= James F. McNulty (chief executive) =

American businessman

James F. McNulty is the former chairman of the Board of Directors, chief executive officer and President of Pasadena, California's Parsons Corporation. He is a trustee of Pomona College.

McNulty graduated with a B.S. in engineering from the United States Military Academy at West Point, N.Y. and received an M.S. in management from M.I.T. McNulty also received an M.S. in nuclear physics. McNulty started working for the Parsons Corporation in 1988 after a career in the military and military administration, during which period he was, successively, a research associate at the Lawrence Livermore National Laboratory, assistant director of the Office of Military Applications at the U. S. Department of Energy, officer for nuclear weapons requirements at the Operations and Plans Office of the U.S. Department of Army, systems manager for the Pershing II Missile System and, finally, program manager for ground-based laser systems.

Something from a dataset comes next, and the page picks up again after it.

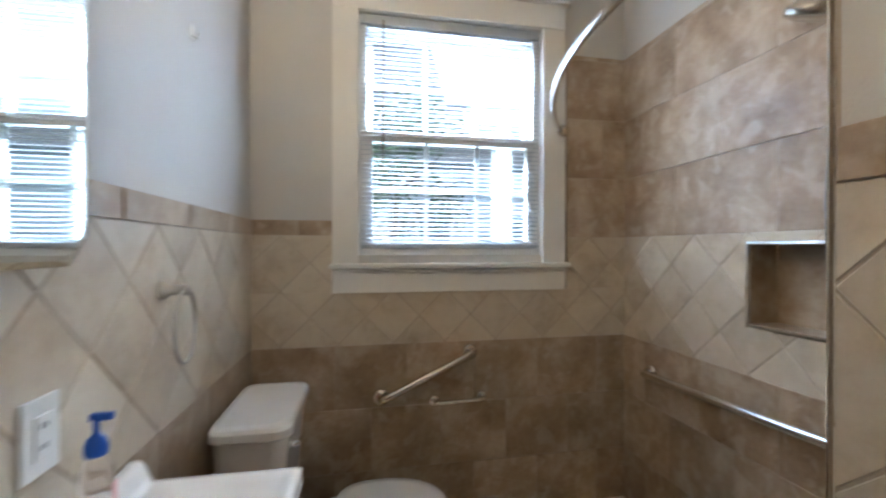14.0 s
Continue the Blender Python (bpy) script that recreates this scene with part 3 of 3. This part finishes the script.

In 1998, McNulty became chairman of the Board of Directors of Parsons Corporation. McNulty had earlier in 1996 been named chief executive officer of Parsons shortly after its previous chief executive officer Leonard J. Pieroni died with U.S. Commerce Secretary Ronald H. Brown and 33 others in an airplane crash. In 2008 McNulty, then just shy of 66 years of age, as part of a planned succession, resigned his positions as Parson Corporation's Chief Executive Officer and, then, later in the year, his position as chairman of the Board of Directors of Parsons Corporation.